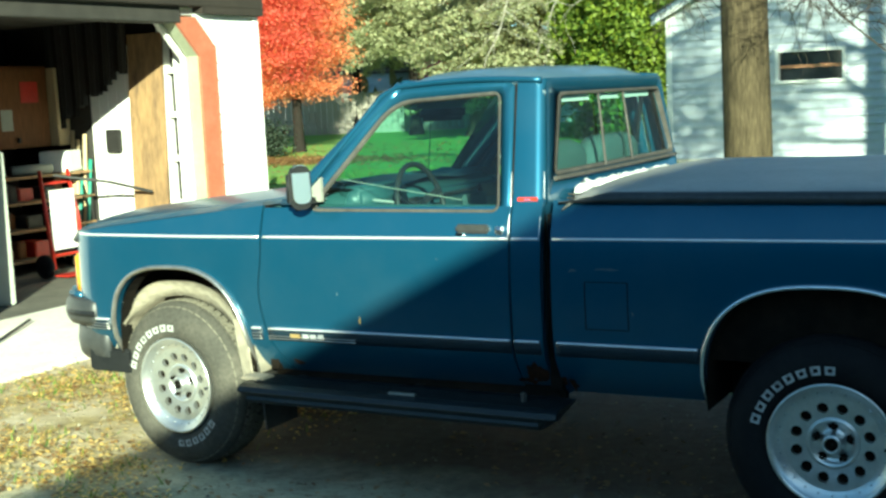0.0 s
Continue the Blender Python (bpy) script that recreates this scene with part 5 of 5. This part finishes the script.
def spruce(at, height, radius, low, gen, mat, label, dens=1.0, name="spruce_tree", size=1.4):
    tr = thing(name, label, "tree")
    part("trunk", trunk_mesh(at, height, 0.2, 0.03, gen, sides=10), DARK_BARK, tr, smooth=True)
    pts, nrm, sz, bars = [], [], [], []
    z = low
    while z < height - 0.1:
        t = (z - low) / (height - low)
        reach = radius * (1 - t) ** 0.85 + 0.15
        n = int(11 + 3 * gen.random())
        for k in range(n):
            a = k * math.tau / n + gen.random() * 0.5
            ln = reach * (0.65 + 0.45 * gen.random())
            base = np.array((at[0], at[1], z + 0.1 * gen.normal()))
            d = np.array((math.cos(a), math.sin(a), 0.0))
            tip = base + d * ln + np.array((0, 0, -0.22 * ln + 0.1 * gen.normal()))
            bars.append(([Vector(base), Vector((base + tip) / 2 + np.array((0, 0, 0.06 * ln))), Vector(tip)], [0.022, 0.014, 0.004]))
            m = int((60 + 130 * ln) * dens)
            u = gen.random(m) ** 0.7
            side = np.cross(d, (0, 0, 1.0))
            p = base + np.outer(u, tip - base) + np.outer(gen.normal(size=m) * 0.28 * ln * (1.05 - u), side)
            p[:, 2] += 0.06 * ln * np.sin(u * 3.1) - 0.22 * gen.random(m) ** 2 + 0.02
            pts.append(p)
            q = gen.normal(size=(m, 3)) * 0.5 + np.array((0, 0, 1.0))
            nrm.append(q / np.linalg.norm(q, axis=1)[:, None])
            sz.append(np.full(m, 0.052 * size))
        z += 0.40 + 0.1 * gen.random()
    leaf_mesh("needles", leaf_quads(np.concatenate(pts), np.concatenate(nrm), np.concatenate(sz), gen, 0.42), mat, tr)
    part("boughs", tubes(bars, 4), TWIG, tr)
    return tr


spruce((-27.2, 39.8, 0), 17.0, 5.0, 3.7, g, SPRUCE, "blue-green spruce with drooping sunlit boughs")
spruce((-22.6, 36.6, 0), 15, 4.0, 3.3, g, SPRUCE, "tall grey-green spruce behind the lawn")
spruce((*far_at(-10.4, 19.4), 0), 12.0, 3.3, 1.7, g, SPRUCE, "pale grey-green conifer with sparse needles", 0.8, "conifer_tree")
spruce((*far_at(-9.0, 20.4), 0), 12.5, 3.3, 1.5, g, PINE, "yellow-green conifer beside the house", 0.8, "conifer_tree")


def bush(at, radii, n, gen, mat, label, name="shrub", size=0.07):
    b = thing(name, label, "shrub")
    c = (at[0], at[1], radii[2] * 0.95)
    _, cs = crown("foliage", mat, c, radii, int(n * 1.3), 95, 0.17, size * 0.72, gen, b)
    part("stems", tubes([([Vector((at[0], at[1], 0)), Vector((at[0], at[1], 0)).lerp(Vector(q), 0.5), Vector(q)], [0.03, 0.02, 0.005]) for q in cs[:30]], 5), TWIG, b)
    return b


bush((-19.9, 23.4), (0.8, 0.6, 0.42), 40, g, DARK_SHRUB, "low dark shrub before the maple", size=0.06)
bush(far_at(-6.7, 17.2), (1.5, 1.5, 2.3), 240, g, SHRUB, "yellow-green arborvitae beside the white house", size=0.1)
bush(far_at(-8.0, 19.2), (1.9, 1.8, 3.6), 320, g, SHRUB, "tall dense green arborvitae behind the house", size=0.1)
bush(far_at(-7.3, 22.5), (2.4, 2.1, 5.0), 320, g, WOODS, "dark evergreen behind the house", size=0.11)

# lawn tree seen through the cab
lt = thing("lawn_tree", "broad sunlit trunk on the far lawn", "tree")
part("trunk", trunk_mesh((-18.5, 34.0, 0), 6.0, 0.42, 0.33, g), BARK, lt, smooth=True)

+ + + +

• **Requirement**
Copy every line above that includes the string "part".

• **Exercise result**
Continue the Blender Python (bpy) script that recreates this scene with part 5 of 5. This part finishes the script.
    part("trunk", trunk_mesh(at, height, 0.2, 0.03, gen, sides=10), DARK_BARK, tr, smooth=True)
    part("boughs", tubes(bars, 4), TWIG, tr)
    part("stems", tubes([([Vector((at[0], at[1], 0)), Vector((at[0], at[1], 0)).lerp(Vector(q), 0.5), Vector(q)], [0.03, 0.02, 0.005]) for q in cs[:30]], 5), TWIG, b)
part("trunk", trunk_mesh((-18.5, 34.0, 0), 6.0, 0.42, 0.33, g), BARK, lt, smooth=True)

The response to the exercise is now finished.